Russian authorities continue to clamp down on foreign (mainly American) technology giants as part of its ‘sovereign Internet’ campaign.
The state Duma (Russia’s parliament) on Thursday passed legislation that would oblige US tech giants to open local offices in Russia by January 2022. Failure to due so will result in “punitive measures”, Tass reported.
Russia has placed a number of obligations on foreign firms operating within its borders for years now. As far back as 2014 for example, the country required foreign IT giants to store the personal data of Russian citizens on servers located in Russia itself.
This forced firms such as Apple, Twitter and many others to place their servers within reach of Russian authorities.
But now it seems highly likely these firms will soon also have to open local offices in the country, after Tass reported that twenty ‘foreign’ platforms have so far been identified as subject to this new legislation.
It reported the State Duma, the lower house of the Russian legislature, passed in the third reading the draft law binding major foreign IT companies to open branches or representative offices in Russia.
It seems that any foreign platform with a daily audience of over 500,000 Russian users will be subject to this local office requirement from 1 January 2022.
The legislation also reportedly includes enforcement measures.
The most lenient punishment will simply see Russia authorities informing users of violations by the platform.
Other punitive action could see Russian authorities banning advertising of the platform, halting payments to it, and gathering cross-border transmission of personal data of Russian nationals.
An extreme sanction will be the partial or complete blocking of the violating platform.
So which companies are likely to be affected?
Well, twenty firms have been identified so far, including social networking firms such as Facebook, Instagram, TikTok, and Twitter.
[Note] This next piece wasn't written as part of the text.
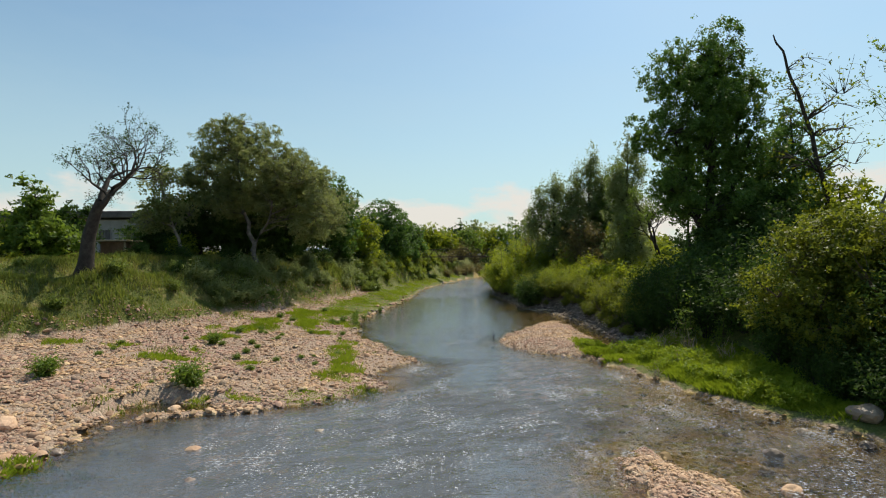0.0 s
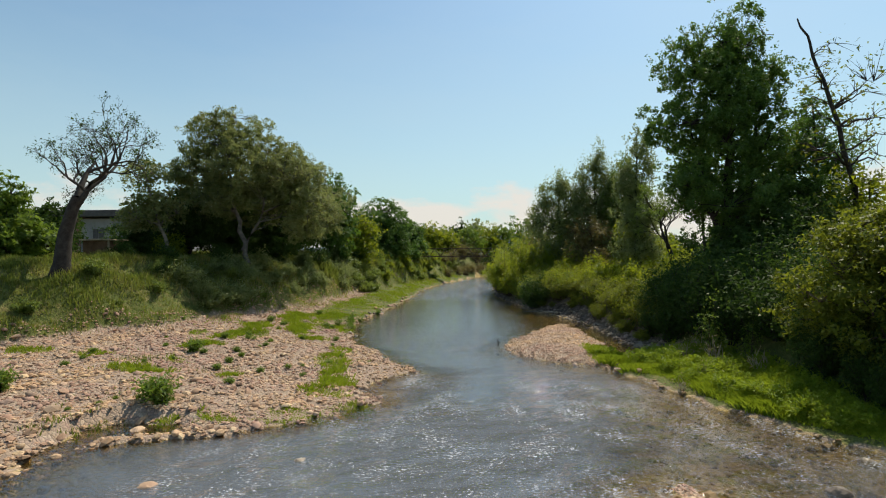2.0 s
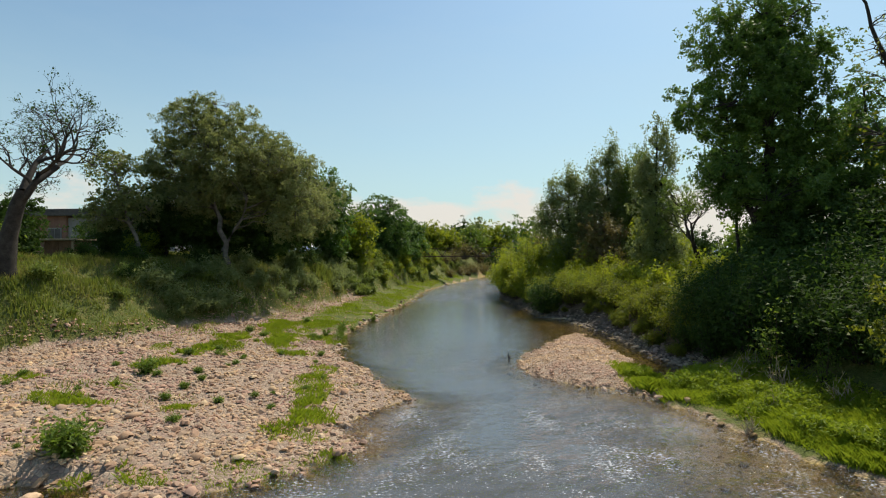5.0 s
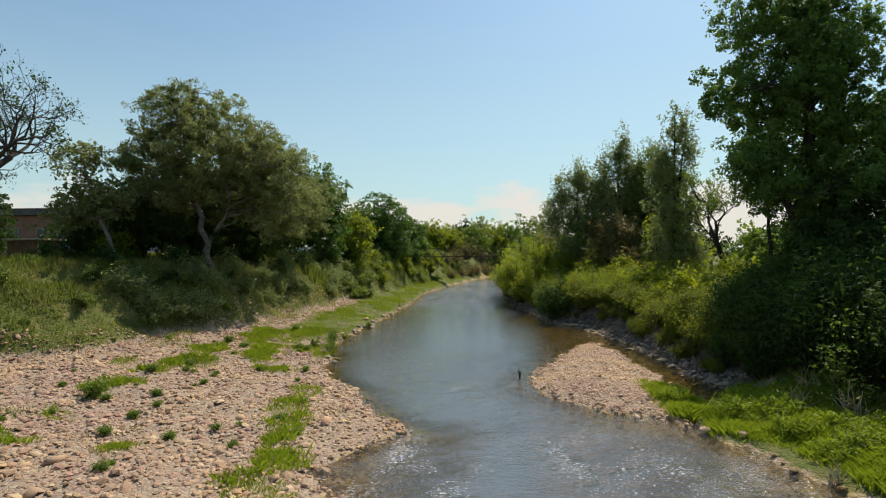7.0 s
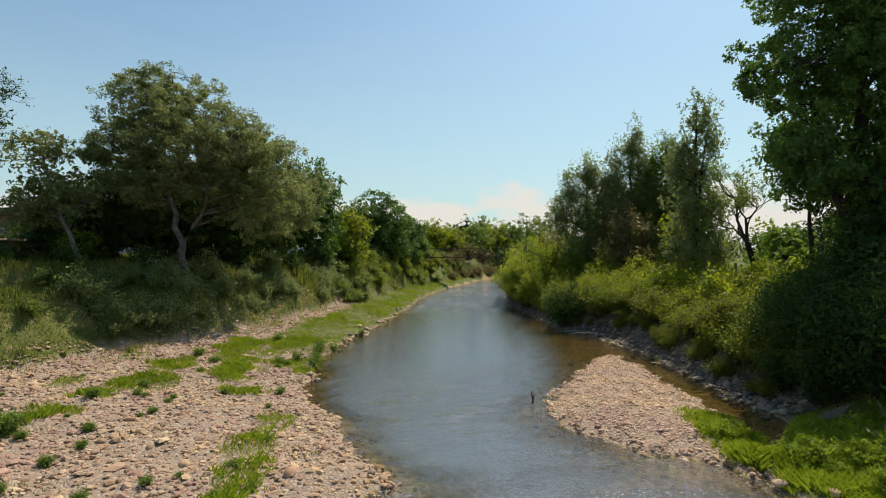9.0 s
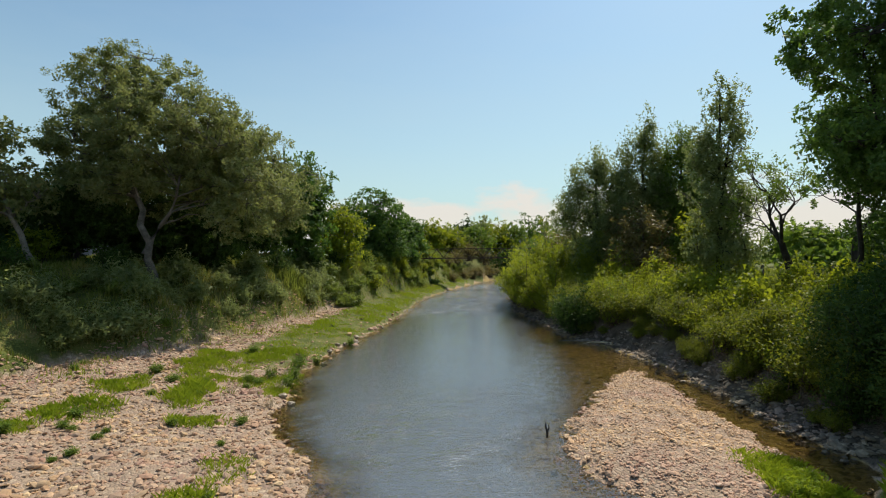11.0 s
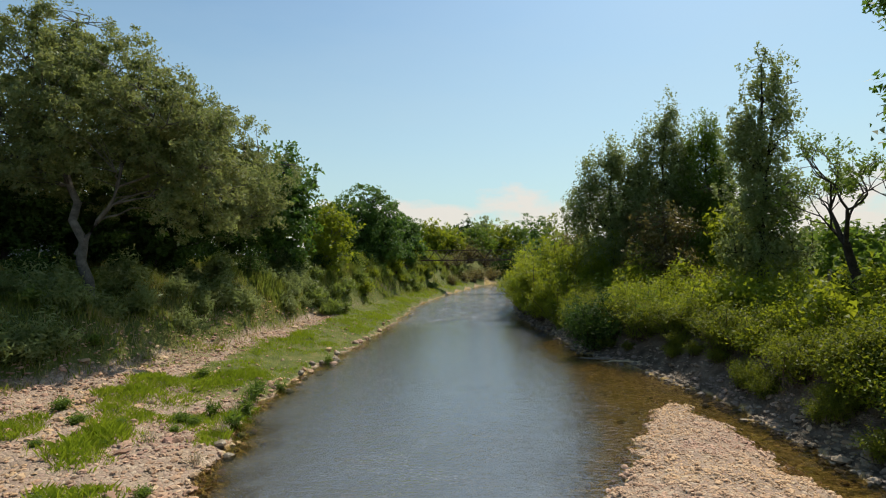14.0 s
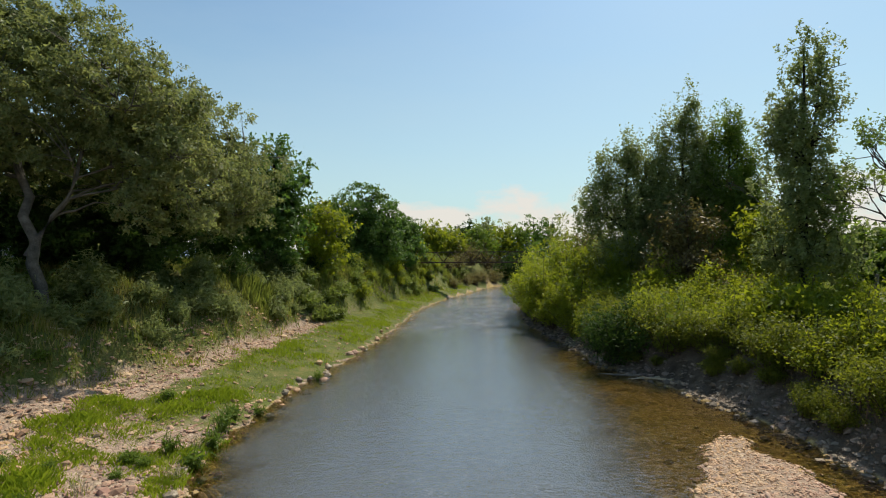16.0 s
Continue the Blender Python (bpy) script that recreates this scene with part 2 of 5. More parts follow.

Video hosting providers such as YouTube and Twitch.tv have also been identified; as have messenging services such as WhatsApp, Telegram, Viber, and Gmail; search engines such as Google and Bing.com; hosting providers Amazon, Digital Ocean, Cloudflare, and GoDaddy; online commerce such as Aliexpress.com, Ikea.com, and Iherb.com, as well as Wikipedia.org.
The list can be revised later on, Tass reported.
Russia has for years being developing the ability to cut its Internet off from rest of the world, as part of its so called ‘sovereign Internet’ campaign.
The country ‘successfully tested’ a country-wide alternative to the global internet in December 2019, but delayed another test in March 2020 just as the Coronavirus pandemic gathered pace around the world.